Body-Shaming: Not OK!
Never in my adult life did I ever experience "fat shaming", at least not to my face. But the "skinny-shaming" is out of control!
While I spent years eating my emotions, nobody sat there asking "Are you going to keep gaining?", "How much more are you going to gain?", "Shouldn't you eat less?", "Don't you want to look good?" over and over again.
But now that I've lost so much its like a constant barrage of "Are you done losing yet?", "How much more are you trying to lose?", "Shouldn't you eat more?", "Aren't you happy with the way you look now?" over and over again!
I'm not saying I should have been fat-shamed, but maybe people should have been more concerned when I was unhealthy than they are now that I'm on the right track! And I get that when someone sees me for the first time in a year (especially those that don't know I had surgery) there is bound to be some shock, but the people that make me angriest KNOW I've had surgery and have seen me periodically throughout the year and they still don't stop!

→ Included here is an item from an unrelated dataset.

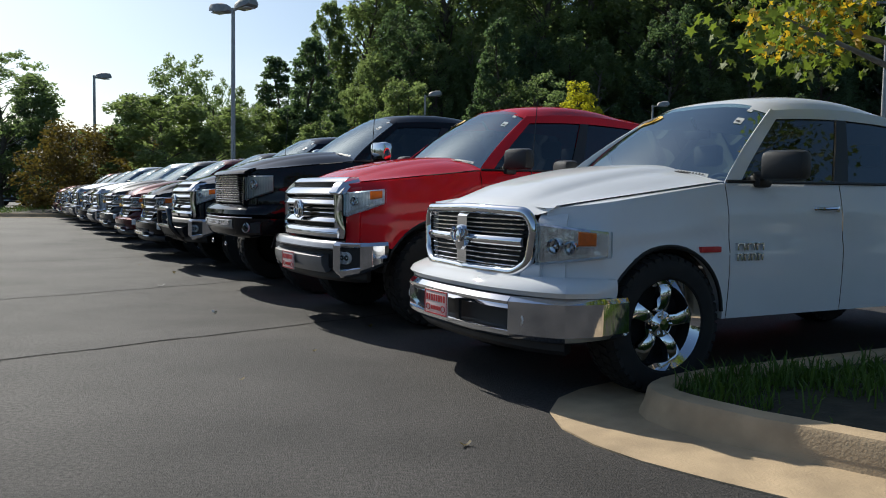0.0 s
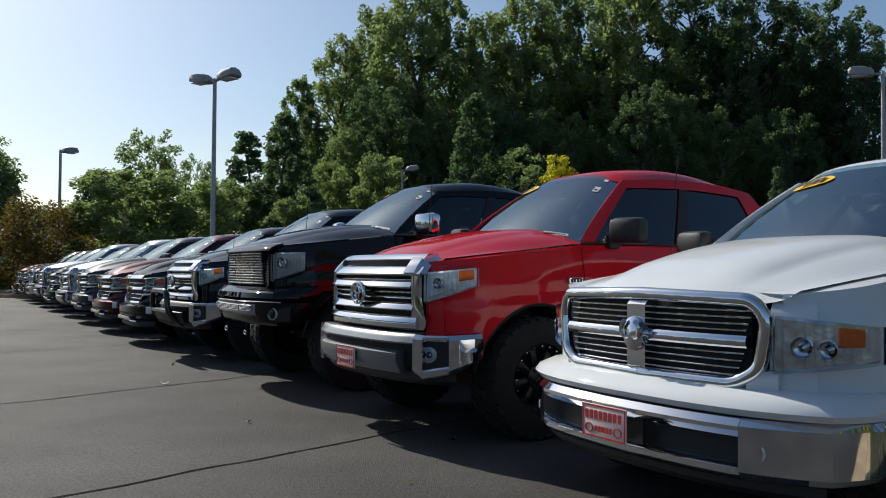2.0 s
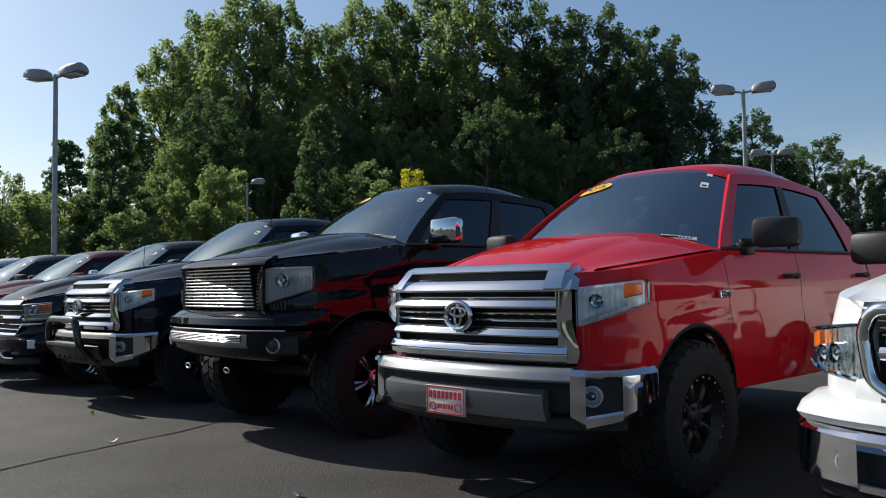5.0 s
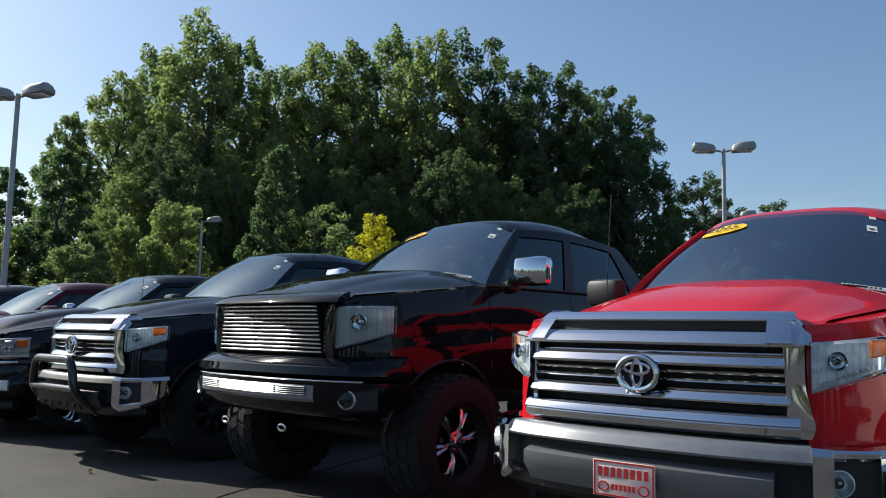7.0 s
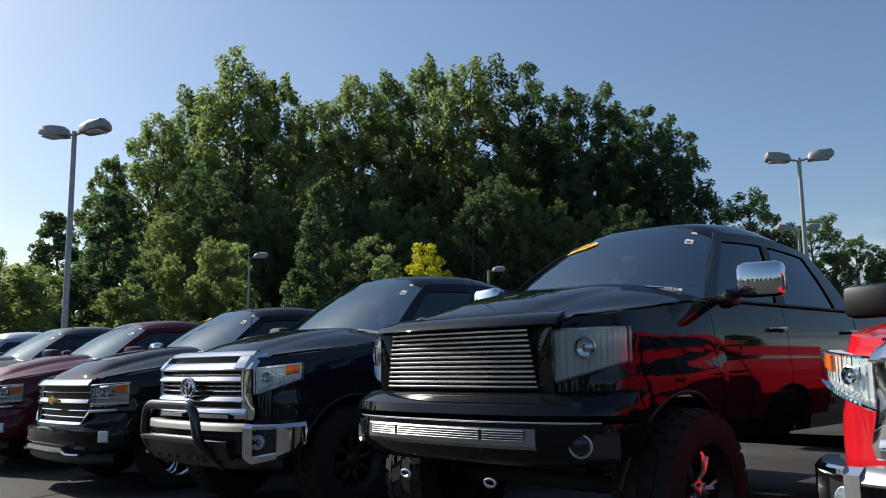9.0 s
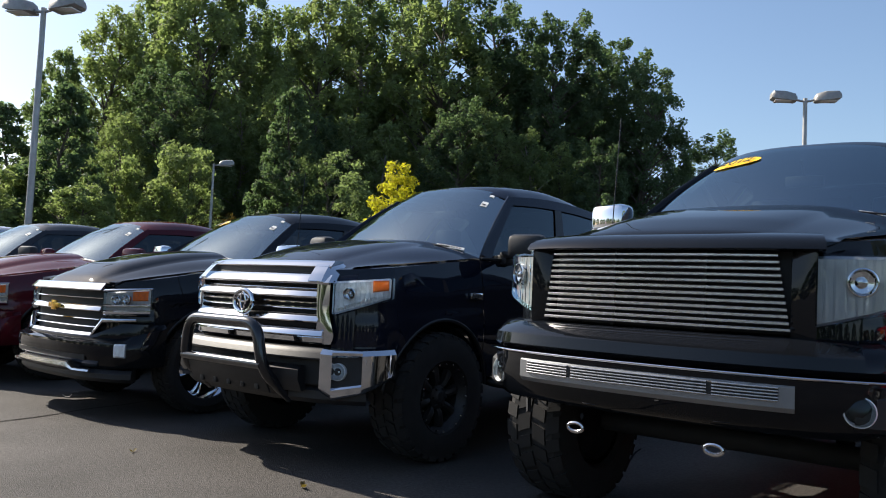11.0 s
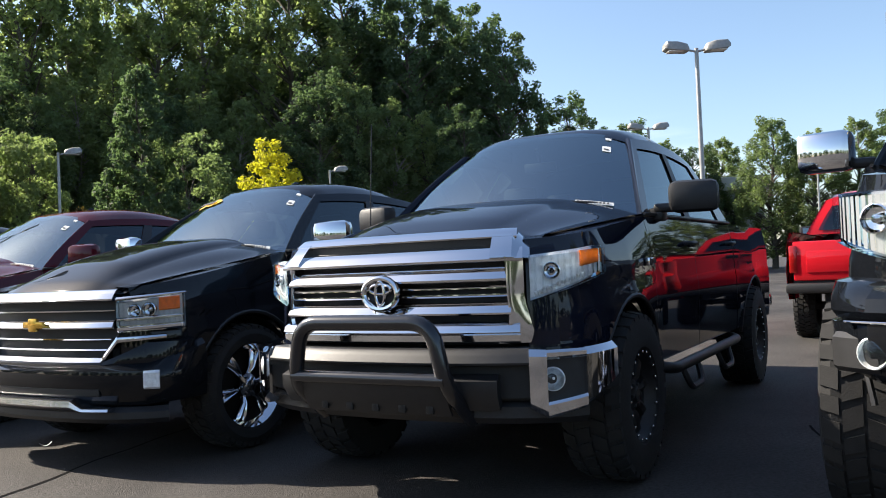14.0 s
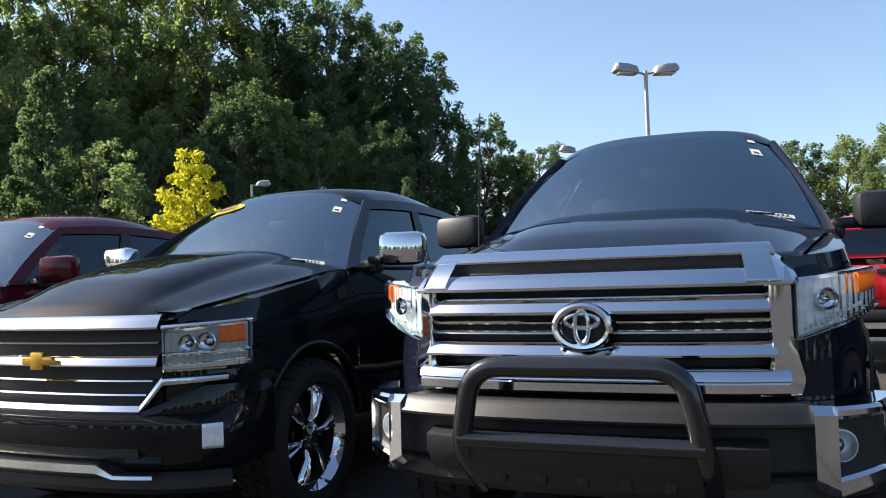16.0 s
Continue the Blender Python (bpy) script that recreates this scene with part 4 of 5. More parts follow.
def front_crosshair(t, p, mat):
    """Chrome cross-bar grille in a tall frame with a chrome bumper."""
    w = p["w"]
    bm = bmesh.new()
    wrap(bm, -0.58, 0.58, slab(-0.1, -0.035, 0.72, 1.08), None, 20, w)
    part("grille_back", bm, MESHBLACK, t)
    for s in (1, -1):
        for lo, hi, x1a, x1b in ((0.735, 0.86, 0.53, 0.56), (0.93, 1.045, 0.57, 0.60)):
            for k in range(4):
                z = lo + (hi - lo) * (k + 0.5) / 4
                bm = bmesh.new()
                wrap(bm, s * 0.06, s * (x1a + 0.01 * k), slab(-0.04, 0.006, z - 0.005, z + 0.005, 0.003), None, 8, w)
                part("grille_bar", bm, CHROME, t, "thin chrome grille bar")
        bm = bmesh.new()
        wrap(bm, s * 0.05, s * 0.58, bow(-0.05, 0.035, 0.872, 0.925), None, 10, w)
        part("grille_cross", bm, CHROME, t, "chrome cross bar of the grille")
    bm = bmesh.new()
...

Like, it's not OK! Honestly, I've made comments to my skinnier friends over the years that even I regret, but never in the same vein. I've tried to chalk a lot of it up to jealousy, envy, not understanding the purpose of bariatric surgery in the first place, etc... but at the end of the day it's still bullying and I've had enough of it! I've tried to be polite about it but I'm done with that now!
Mind your own damn waistlines and leave me the fuck alone!
Note: While I still can't take a freaking compliment, "You look amazing!", "I'm proud of you!", "You must be so happy!", "How do you feel?", "Do you have any regrets?"... are all acceptable, and welcomed, comments!!!